Reproduce every line of the material below, but drop the pictures.
— start —
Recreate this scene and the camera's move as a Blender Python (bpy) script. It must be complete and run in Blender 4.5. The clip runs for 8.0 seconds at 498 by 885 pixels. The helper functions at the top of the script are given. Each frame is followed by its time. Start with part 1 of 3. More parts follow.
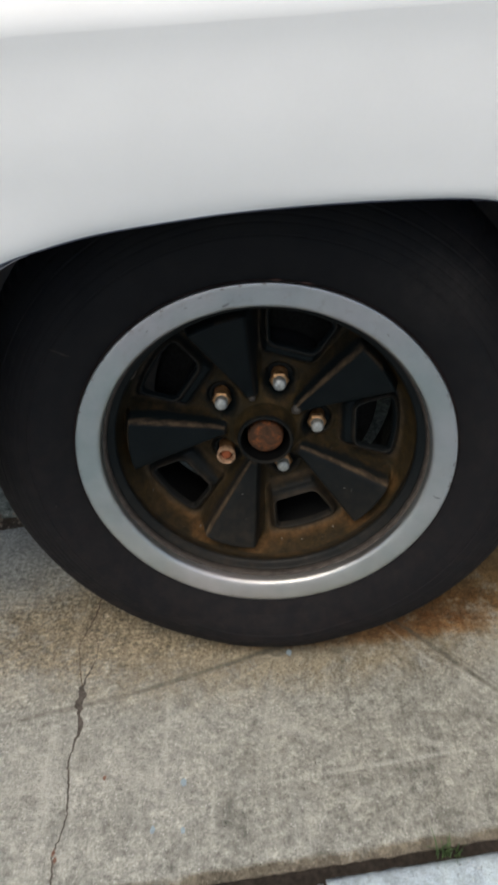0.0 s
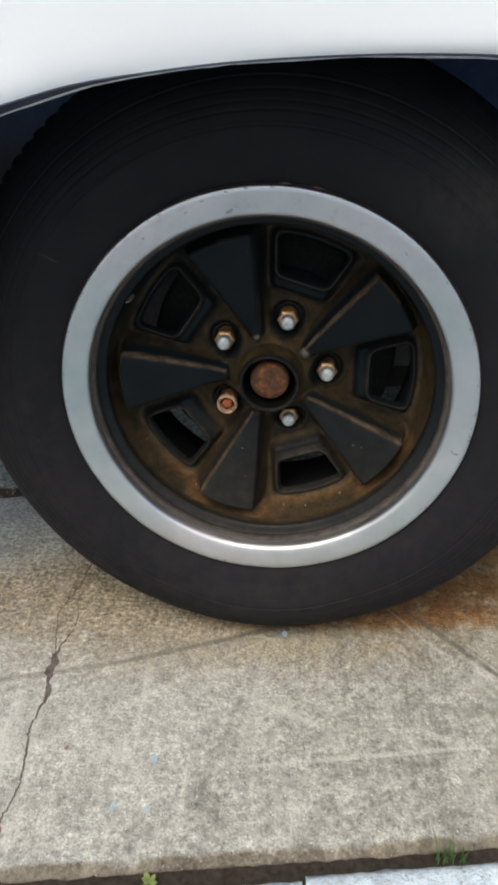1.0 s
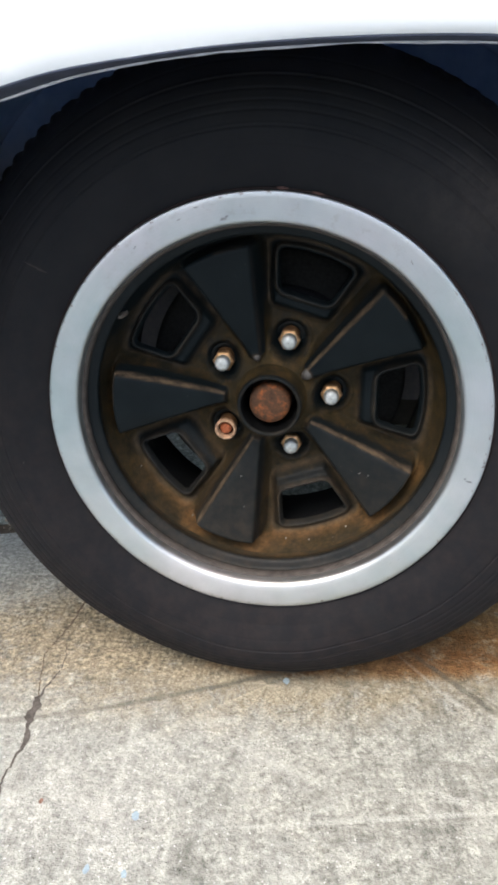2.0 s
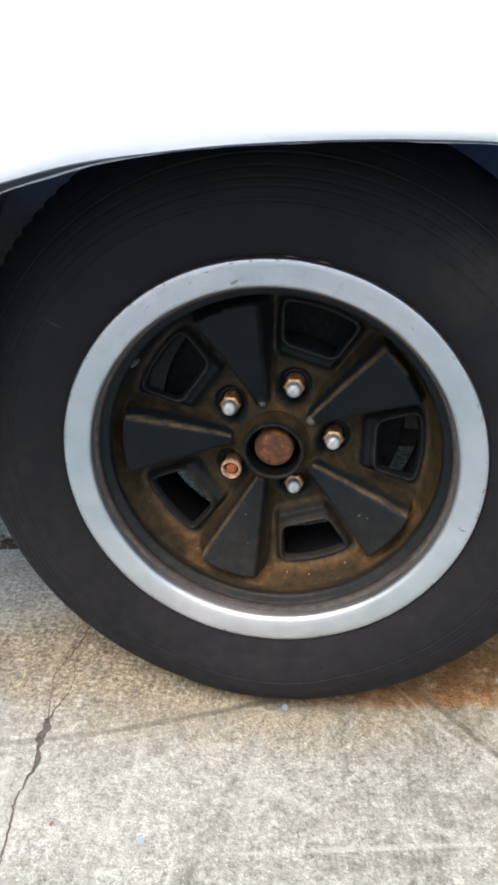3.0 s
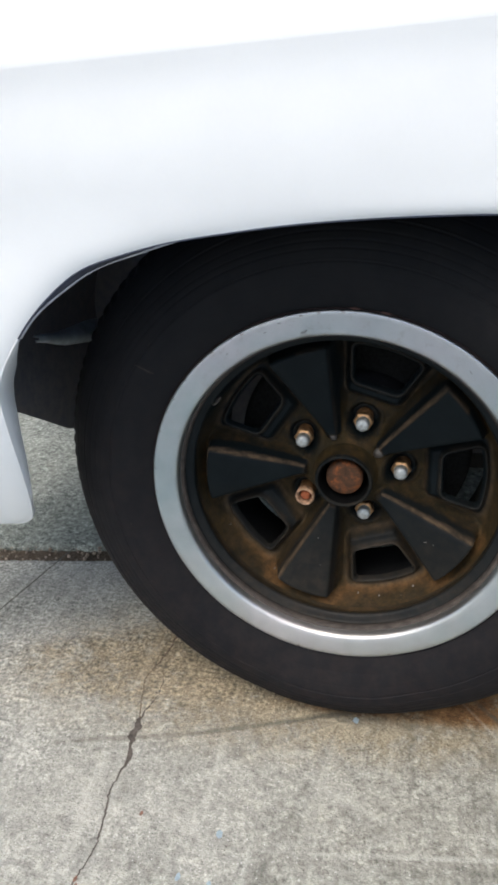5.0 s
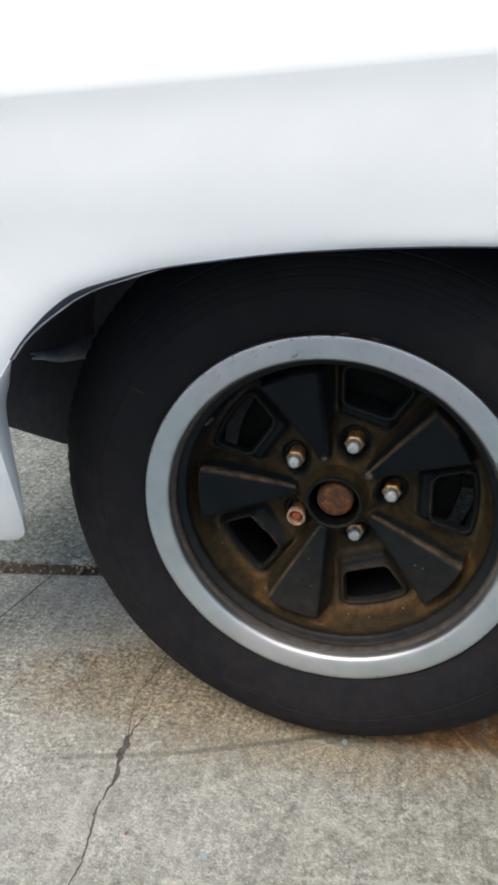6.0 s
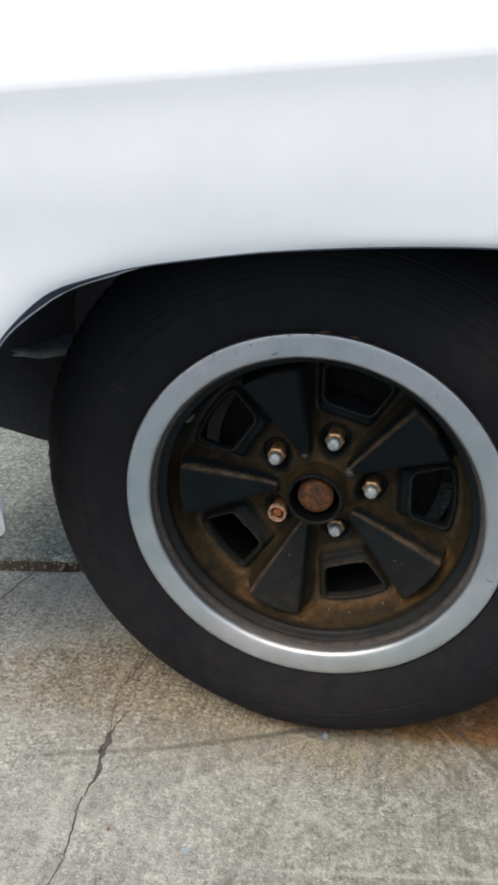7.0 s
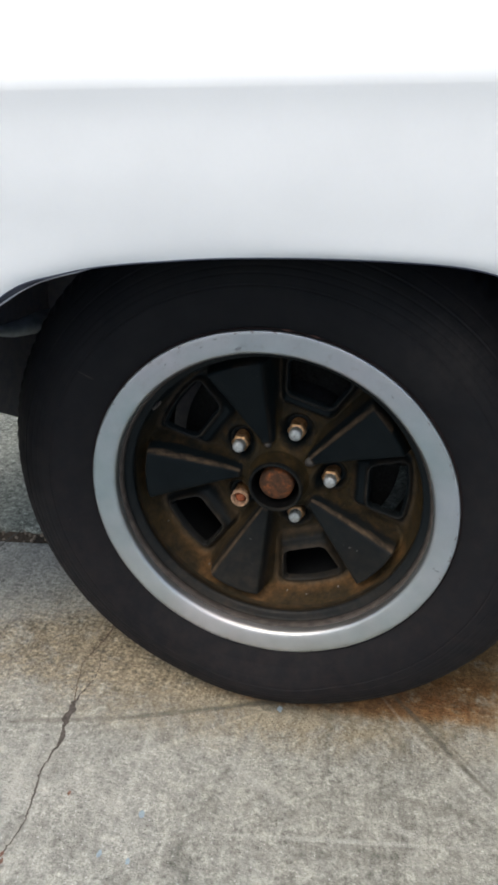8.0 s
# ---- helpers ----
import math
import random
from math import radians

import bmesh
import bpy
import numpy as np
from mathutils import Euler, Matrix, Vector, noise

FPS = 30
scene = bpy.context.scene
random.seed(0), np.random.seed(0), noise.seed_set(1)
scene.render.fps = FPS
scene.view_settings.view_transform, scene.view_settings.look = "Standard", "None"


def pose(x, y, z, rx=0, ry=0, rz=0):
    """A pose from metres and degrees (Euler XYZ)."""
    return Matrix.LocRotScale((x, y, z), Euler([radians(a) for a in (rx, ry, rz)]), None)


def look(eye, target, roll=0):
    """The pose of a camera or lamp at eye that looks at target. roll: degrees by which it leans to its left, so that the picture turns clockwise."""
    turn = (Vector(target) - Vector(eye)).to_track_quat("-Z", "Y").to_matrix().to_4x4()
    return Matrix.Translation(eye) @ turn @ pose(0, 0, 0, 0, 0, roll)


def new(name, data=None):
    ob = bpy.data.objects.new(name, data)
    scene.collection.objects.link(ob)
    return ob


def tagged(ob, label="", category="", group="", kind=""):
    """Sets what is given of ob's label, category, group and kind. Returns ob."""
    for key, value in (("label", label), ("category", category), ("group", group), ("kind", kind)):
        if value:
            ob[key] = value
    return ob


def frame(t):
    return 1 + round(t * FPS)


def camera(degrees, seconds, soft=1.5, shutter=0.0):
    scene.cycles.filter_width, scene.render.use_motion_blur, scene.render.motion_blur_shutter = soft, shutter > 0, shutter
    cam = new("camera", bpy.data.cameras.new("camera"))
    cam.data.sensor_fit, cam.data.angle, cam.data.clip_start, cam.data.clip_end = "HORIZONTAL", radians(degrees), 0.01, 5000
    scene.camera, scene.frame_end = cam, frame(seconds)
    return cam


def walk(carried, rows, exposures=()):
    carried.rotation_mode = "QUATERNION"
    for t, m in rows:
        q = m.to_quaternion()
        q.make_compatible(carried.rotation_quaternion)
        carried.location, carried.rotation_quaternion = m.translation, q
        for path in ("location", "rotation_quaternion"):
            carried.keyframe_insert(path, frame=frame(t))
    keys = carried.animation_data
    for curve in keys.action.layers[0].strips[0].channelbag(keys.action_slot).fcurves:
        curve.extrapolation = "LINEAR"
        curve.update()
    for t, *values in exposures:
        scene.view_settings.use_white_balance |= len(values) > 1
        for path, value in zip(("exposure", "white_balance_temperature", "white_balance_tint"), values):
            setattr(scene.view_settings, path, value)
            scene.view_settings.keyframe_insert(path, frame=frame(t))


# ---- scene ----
cam = camera(39.79, 8.0, 3.2, 0.15)
PATH = [
    (0, pose(-0.0222, -0.6210, 0.7564, 56.73, 2.25, -1.67)),
    (0.1, pose(-0.0097, -0.6289, 0.7445, 59.58, 2.29, -1.04)),
    (0.2, pose(0.0105, -0.6260, 0.7354, 60.61, 2.36, -0.09)),
    (0.3, pose(0.0210, -0.6334, 0.7167, 62.26, 2.10, 0.74)),
    (0.4, pose(0.0261, -0.6268, 0.7050, 61.09, 1.90, 1.53)),
    (0.5, pose(0.0253, -0.6346, 0.6812, 60.17, 1.39, 1.65)),
    (0.6, pose(0.0154, -0.6344, 0.6753, 58.85, 1.21, 1.45)),
    (0.7, pose(-0.0022, -0.6323, 0.6690, 57.75, 0.72, 1.08)),
    (0.8, pose(-0.0051, -0.6293, 0.6575, 57.92, 0.77, 1.42)),
    (0.9, pose(0.0019, -0.6246, 0.6410, 58.84, 0.79, 1.79)),
    (1, pose(0.0044, -0.6238, 0.6217, 60.91, 0.50, 2.03)),
    (1.2, pose(0.0133, -0.6073, 0.5996, 62.91, 0.52, 3.25)),
    (1.5, pose(0.0157, -0.5951, 0.5694, 64.78, 0.46, 4.27)),
    (1.7, pose(0.0159, -0.5930, 0.5770, 65.52, 0.82, 3.89)),
    (2, pose(0.0267, -0.5964, 0.5721, 65.58, 0.71, 3.93)),
    (2.2, pose(0.0206, -0.5937, 0.5836, 66.15, 0.66, 3.48)),
    (3.3, pose(0.0301, -0.6053, 0.6471, 63.88, -0.29, 4.76)),
    (3.5, pose(0.0367, -0.6322, 0.6461, 65.41, -0.37, 4.74)),
    (3.8, pose(0.0364, -0.6362, 0.6622, 64.91, -0.34, 6.43)),
    (4, pose(0.0430, -0.6488, 0.6607, 65.65, -0.21, 7.79)),
    (4.2, pose(0.0522, -0.6456, 0.6806, 65.62, 0.52, 8.52)),
    (4.5, pose(0.0485, -0.6481, 0.6948, 65.63, 2.99, 9.47)),
    (4.7, pose(0.0463, -0.6436, 0.6910, 65.01, 3.34, 10.93)),
    (5.8, pose(0.0638, -0.6392, 0.7025, 65.58, 2.27, 11.72)),
    (6, pose(0.0635, -0.6381, 0.7038, 65.94, 2.27, 12.07)),
    (6.5, pose(0.0651, -0.6395, 0.7042, 65.65, 2.03, 11.20)),
    (7, pose(0.0669, -0.6393, 0.7075, 65.46, 1.75, 10.81)),
    (7.5, pose(0.0759, -0.6421, 0.7066, 64.04, 0.71, 8.92)),
    (7.7, pose(0.0883, -0.6490, 0.7208, 64.14, -0.09, 9.55)),
    (8, pose(0.0899, -0.6447, 0.7436, 62.44, -0.48, 10.23)),
]
EXPOSURES = [(0, 0.27, 6900, 8), (0.5, 0.46, 6850, 8), (1, 0.79, 6770, 8), (1.5, 1.1, 6700, 9), (2, 1.33, 6600, 9), (3.5, 1.38, 6520, 10), (4.7, 0.92, 6560, 9), (6, 0.64, 6600, 8), (8, 0.56, 6600, 8)]
walk(cam, PATH, EXPOSURES)

# ---- light: bright open shade under a veiled sky ----
world = bpy.data.worlds.new("sky")
scene.world = world
world.use_nodes = True
wt = world.node_tree
sky = wt.nodes.new("ShaderNodeTexSky")
sky.sky_type = "NISHITA"
sky.sun_disc = False
SUN_ELEV, SUN_TURN = radians(60), radians(203)
sky.sun_elevation, sky.sun_rotation = SUN_ELEV, SUN_TURN
sky.air_density, sky.dust_density = 1.0, 3.2
wt.links.new(sky.outputs[0], wt.nodes["Background"].inputs[0])
wt.nodes["Background"].inputs[1].default_value = 0.13
sun_data = bpy.data.lights.new("sun", "SUN")
sun_data.energy, sun_data.angle, sun_data.color = 1.3, radians(50), (1.0, 0.965, 0.915)
sun = new("sun", sun_data)
sun_way = Vector((math.sin(SUN_TURN) * math.cos(SUN_ELEV), math.cos(SUN_TURN) * math.cos(SUN_ELEV), math.sin(SUN_ELEV)))
sun.matrix_world = look(sun_way * 20, (0, 0, 0))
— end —
▶ _Correct response_:
Recreate this scene and the camera's move as a Blender Python (bpy) script. It must be complete and run in Blender 4.5. The clip runs for 8.0 seconds at 498 by 885 pixels. The helper functions at the top of the script are given. Each frame is followed by its time. Start with part 1 of 3. More parts follow.
0.0 s
1.0 s
2.0 s
3.0 s
5.0 s
6.0 s
7.0 s
8.0 s
# ---- helpers ----
import math
import random
from math import radians

import bmesh
import bpy
import numpy as np
from mathutils import Euler, Matrix, Vector, noise

FPS = 30
scene = bpy.context.scene
random.seed(0), np.random.seed(0), noise.seed_set(1)
scene.render.fps = FPS
scene.view_settings.view_transform, scene.view_settings.look = "Standard", "None"


def pose(x, y, z, rx=0, ry=0, rz=0):
    """A pose from metres and degrees (Euler XYZ)."""
    return Matrix.LocRotScale((x, y, z), Euler([radians(a) for a in (rx, ry, rz)]), None)


def look(eye, target, roll=0):
    """The pose of a camera or lamp at eye that looks at target. roll: degrees by which it leans to its left, so that the picture turns clockwise."""
    turn = (Vector(target) - Vector(eye)).to_track_quat("-Z", "Y").to_matrix().to_4x4()
    return Matrix.Translation(eye) @ turn @ pose(0, 0, 0, 0, 0, roll)


def new(name, data=None):
    ob = bpy.data.objects.new(name, data)
    scene.collection.objects.link(ob)
    return ob


def tagged(ob, label="", category="", group="", kind=""):
    """Sets what is given of ob's label, category, group and kind. Returns ob."""
    for key, value in (("label", label), ("category", category), ("group", group), ("kind", kind)):
        if value:
            ob[key] = value
    return ob


def frame(t):
    return 1 + round(t * FPS)


def camera(degrees, seconds, soft=1.5, shutter=0.0):
    scene.cycles.filter_width, scene.render.use_motion_blur, scene.render.motion_blur_shutter = soft, shutter > 0, shutter
    cam = new("camera", bpy.data.cameras.new("camera"))
    cam.data.sensor_fit, cam.data.angle, cam.data.clip_start, cam.data.clip_end = "HORIZONTAL", radians(degrees), 0.01, 5000
    scene.camera, scene.frame_end = cam, frame(seconds)
    return cam


def walk(carried, rows, exposures=()):
    carried.rotation_mode = "QUATERNION"
    for t, m in rows:
        q = m.to_quaternion()
        q.make_compatible(carried.rotation_quaternion)
        carried.location, carried.rotation_quaternion = m.translation, q
        for path in ("location", "rotation_quaternion"):
            carried.keyframe_insert(path, frame=frame(t))
    keys = carried.animation_data
    for curve in keys.action.layers[0].strips[0].channelbag(keys.action_slot).fcurves:
        curve.extrapolation = "LINEAR"
        curve.update()
    for t, *values in exposures:
        scene.view_settings.use_white_balance |= len(values) > 1
        for path, value in zip(("exposure", "white_balance_temperature", "white_balance_tint"), values):
            setattr(scene.view_settings, path, value)
            scene.view_settings.keyframe_insert(path, frame=frame(t))


# ---- scene ----
cam = camera(39.79, 8.0, 3.2, 0.15)
PATH = [
    (0, pose(-0.0222, -0.6210, 0.7564, 56.73, 2.25, -1.67)),
    (0.1, pose(-0.0097, -0.6289, 0.7445, 59.58, 2.29, -1.04)),
    (0.2, pose(0.0105, -0.6260, 0.7354, 60.61, 2.36, -0.09)),
    (0.3, pose(0.0210, -0.6334, 0.7167, 62.26, 2.10, 0.74)),
    (0.4, pose(0.0261, -0.6268, 0.7050, 61.09, 1.90, 1.53)),
    (0.5, pose(0.0253, -0.6346, 0.6812, 60.17, 1.39, 1.65)),
    (0.6, pose(0.0154, -0.6344, 0.6753, 58.85, 1.21, 1.45)),
    (0.7, pose(-0.0022, -0.6323, 0.6690, 57.75, 0.72, 1.08)),
    (0.8, pose(-0.0051, -0.6293, 0.6575, 57.92, 0.77, 1.42)),
    (0.9, pose(0.0019, -0.6246, 0.6410, 58.84, 0.79, 1.79)),
    (1, pose(0.0044, -0.6238, 0.6217, 60.91, 0.50, 2.03)),
    (1.2, pose(0.0133, -0.6073, 0.5996, 62.91, 0.52, 3.25)),
    (1.5, pose(0.0157, -0.5951, 0.5694, 64.78, 0.46, 4.27)),
    (1.7, pose(0.0159, -0.5930, 0.5770, 65.52, 0.82, 3.89)),
    (2, pose(0.0267, -0.5964, 0.5721, 65.58, 0.71, 3.93)),
    (2.2, pose(0.0206, -0.5937, 0.5836, 66.15, 0.66, 3.48)),
    (3.3, pose(0.0301, -0.6053, 0.6471, 63.88, -0.29, 4.76)),
    (3.5, pose(0.0367, -0.6322, 0.6461, 65.41, -0.37, 4.74)),
    (3.8, pose(0.0364, -0.6362, 0.6622, 64.91, -0.34, 6.43)),
    (4, pose(0.0430, -0.6488, 0.6607, 65.65, -0.21, 7.79)),
    (4.2, pose(0.0522, -0.6456, 0.6806, 65.62, 0.52, 8.52)),
    (4.5, pose(0.0485, -0.6481, 0.6948, 65.63, 2.99, 9.47)),
    (4.7, pose(0.0463, -0.6436, 0.6910, 65.01, 3.34, 10.93)),
    (5.8, pose(0.0638, -0.6392, 0.7025, 65.58, 2.27, 11.72)),
    (6, pose(0.0635, -0.6381, 0.7038, 65.94, 2.27, 12.07)),
    (6.5, pose(0.0651, -0.6395, 0.7042, 65.65, 2.03, 11.20)),
    (7, pose(0.0669, -0.6393, 0.7075, 65.46, 1.75, 10.81)),
    (7.5, pose(0.0759, -0.6421, 0.7066, 64.04, 0.71, 8.92)),
    (7.7, pose(0.0883, -0.6490, 0.7208, 64.14, -0.09, 9.55)),
    (8, pose(0.0899, -0.6447, 0.7436, 62.44, -0.48, 10.23)),
]
EXPOSURES = [(0, 0.27, 6900, 8), (0.5, 0.46, 6850, 8), (1, 0.79, 6770, 8), (1.5, 1.1, 6700, 9), (2, 1.33, 6600, 9), (3.5, 1.38, 6520, 10), (4.7, 0.92, 6560, 9), (6, 0.64, 6600, 8), (8, 0.56, 6600, 8)]
walk(cam, PATH, EXPOSURES)

# ---- light: bright open shade under a veiled sky ----
world = bpy.data.worlds.new("sky")
scene.world = world
world.use_nodes = True
wt = world.node_tree
sky = wt.nodes.new("ShaderNodeTexSky")
sky.sky_type = "NISHITA"
sky.sun_disc = False
SUN_ELEV, SUN_TURN = radians(60), radians(203)
sky.sun_elevation, sky.sun_rotation = SUN_ELEV, SUN_TURN
sky.air_density, sky.dust_density = 1.0, 3.2
wt.links.new(sky.outputs[0], wt.nodes["Background"].inputs[0])
wt.nodes["Background"].inputs[1].default_value = 0.13
sun_data = bpy.data.lights.new("sun", "SUN")
sun_data.energy, sun_data.angle, sun_data.color = 1.3, radians(50), (1.0, 0.965, 0.915)
sun = new("sun", sun_data)
sun_way = Vector((math.sin(SUN_TURN) * math.cos(SUN_ELEV), math.cos(SUN_TURN) * math.cos(SUN_ELEV), math.sin(SUN_ELEV)))
sun.matrix_world = look(sun_way * 20, (0, 0, 0))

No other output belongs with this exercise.